It's actually an old Sano accordian amp from the 60's that was missing the grill logo so I thought an Alfa script would look pretty cool. Sano amps were very well made (maybe even overbuilt) tube amps by an Italian family in New Jersey so the Alfa script seemed somehow appropriate.
That looks like the grille from the new Giulietta. Here's a photo of my wife's car's grille. I am sure with a bit of Photoshop expertise it should be possible to make a simlar poster.
I would have thought there would be a bone or plastic bridge under the chrome cover that you can't see in the photo. It is a great poster. I would like one too. Does anyone know the history of it?
By the way, according to my Italian teacher wife the caption is not really correct. Saremmo means "we would be". In order for it to read "without heart they would be only machines" the word should be sarebbero.
You can't turn a 72 dpi picture like this one into a 300 dpi one because the pixels are not there to do it with. I have Photoshop CS4 and just to prove what I thought was the case, I tried it and as I expected it becomes highly pixellated. It would look crap if you printed it. That is why graphic designers like my son will only work with pictures that are high res to begin with. If you want a full colour A4 photo for a glossy magazine page for example, the photo must be taken on a 10 mega pixel or higher camera in order to get the necessary 300 dpi print. That I know from the university publishing course I did in 2010.
I used a program called paint.net and changed it to 16 x 20 - looks good. I can't post it because of file size limit on the AlfaBB and I can't print it becuse I do not have a large printer. Looks good on the monitor.
Actually, if you're printing a photo on photo paper (as opposed to a halftone screen), you CAN get by with less than 300dpi. But you'd still need at least 150dpi at 8"x10" to make it work out.
You said you can't print your test copy because you don't have a large enough printer. But you can print a portion of the image to see if it's really up to snuff when printed. Just do the enlargement and then tell it to print the center of the image.
Actually, looking at your uploaded file pointed out the horrid posterization in the original image. Yuk.
You can see how unsharp the two enlargements are by comparing them side by side with the original in adjacent tabs. Look at the word Treble or the Alfa badge under the strings. It just gets fuzzier.
Evildad is correct. What you see on the screen and what you get on paper are two completely different things. All you need for the screen is 72 dpi, for a poster print you need 300 dpi. My daughter used to have no end of trouble convincing clients of the graphic design studio where she worked of that when they expected her to use their low grade photos for the advertising copy.
I agree that Evildad is correct but you said in an earlier post:
"It will be far too low res to be any use though. You would only get a tiny picture."

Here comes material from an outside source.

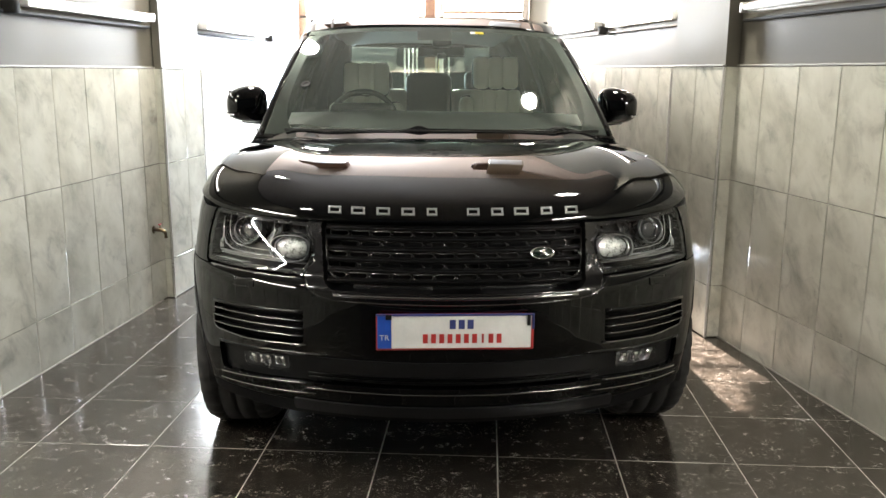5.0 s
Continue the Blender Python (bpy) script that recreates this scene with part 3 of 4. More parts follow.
# headlamps
def headlamp(side):
    q0, q1 = side * q_at(.46), side * q_at(.90)
    body = part("headlamp", panel(lambda x, y, z: HEADLAMP(np.abs(x), z), q0, q1, 0.76, 0.965, 0.008, off=-0.075, rim=0), LAMP_GREY, CAR, "clear headlamp with round and oval lamps")
    part("lamp_rim", panel(lambda x, y, z: np.maximum(HEADLAMP(np.abs(x), z), -HEADLAMP(np.abs(x), z) - 0.012), q0, q1, 0.76, 0.965, 0.005, off=-0.006, rim=0.07), GLOSS, body)

    def ring(name, x, z, rx, rz, off, depth, thick, material, turn, squash=2.0):
        k = np.linspace(0, 2 * math.pi, 41)[:-1]
        c, s = np.cos(k), np.sin(k)
        ex, ez = np.sign(c) * np.abs(c) ** (2 / squash), np.sign(s) * np.abs(s) ** (2 / squash)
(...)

You can't make a poster out of it but you can make a decent 8x10 magazine ad size. I got a bunch of framed Alfa ads and this would add to my collection.
The original image must be 300 dpi to print a poster of 24x36.
I can change the dpi of a photo to 300 dpi but it would still print lousy.
I understand that there is software that can increase the dpi by adding pixels to the image - in fact I think there are Photoshop plugins that do it.
A high end print shop might be able to do it but they probably wont because of copyright issues.
Look at the transition on the lower part of the guitar where the red gets darker, eventually to black. See how it is stepped, instead of being smooth, you can see it's this shade, then it's this shade, then it's this shade. You can see it in the background to the left of the lower part of the guitar. That's posterization, where there's not enough info (maybe the jpg has been compressed too many times) to allow for smooth shading.
Oh, yeah, when you print on photo paper, you'll see the imperfections. Also inkjet (6 inks at least) gives more "photographic" tones than color inkjet.